* _Recorded information_
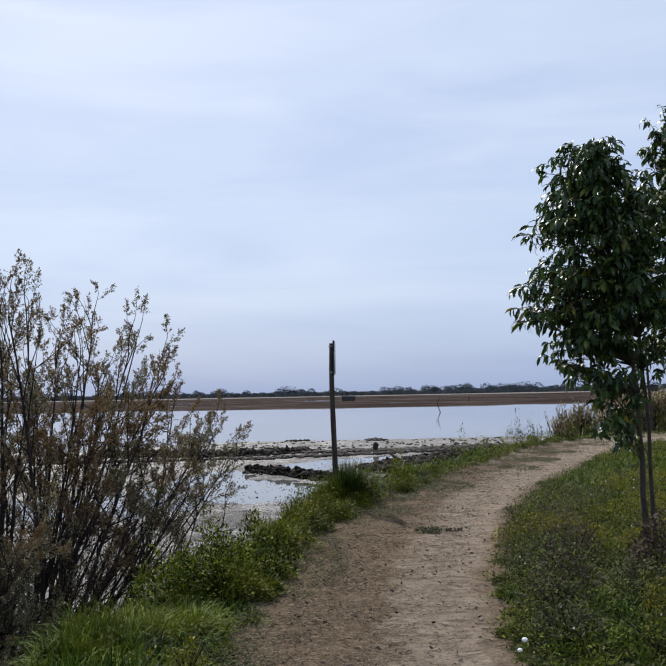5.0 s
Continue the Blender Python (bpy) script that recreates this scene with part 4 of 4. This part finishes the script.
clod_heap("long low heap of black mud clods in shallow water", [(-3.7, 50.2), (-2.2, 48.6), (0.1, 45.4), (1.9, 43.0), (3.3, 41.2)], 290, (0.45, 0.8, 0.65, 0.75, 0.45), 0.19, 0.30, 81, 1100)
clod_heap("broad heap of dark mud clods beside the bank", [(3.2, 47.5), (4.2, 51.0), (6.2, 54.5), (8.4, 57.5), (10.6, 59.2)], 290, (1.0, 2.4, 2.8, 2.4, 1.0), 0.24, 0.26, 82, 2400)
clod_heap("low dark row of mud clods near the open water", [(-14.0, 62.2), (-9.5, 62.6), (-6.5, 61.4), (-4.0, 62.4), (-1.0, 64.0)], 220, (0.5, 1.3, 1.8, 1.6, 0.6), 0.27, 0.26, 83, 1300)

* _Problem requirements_
Every line of the material is to be quoted exactly, with no pictures carried over.

* _Exercise result_
5.0 s
Continue the Blender Python (bpy) script that recreates this scene with part 4 of 4. This part finishes the script.
clod_heap("long low heap of black mud clods in shallow water", [(-3.7, 50.2), (-2.2, 48.6), (0.1, 45.4), (1.9, 43.0), (3.3, 41.2)], 290, (0.45, 0.8, 0.65, 0.75, 0.45), 0.19, 0.30, 81, 1100)
clod_heap("broad heap of dark mud clods beside the bank", [(3.2, 47.5), (4.2, 51.0), (6.2, 54.5), (8.4, 57.5), (10.6, 59.2)], 290, (1.0, 2.4, 2.8, 2.4, 1.0), 0.24, 0.26, 82, 2400)
clod_heap("low dark row of mud clods near the open water", [(-14.0, 62.2), (-9.5, 62.6), (-6.5, 61.4), (-4.0, 62.4), (-1.0, 64.0)], 220, (0.5, 1.3, 1.8, 1.6, 0.6), 0.27, 0.26, 83, 1300)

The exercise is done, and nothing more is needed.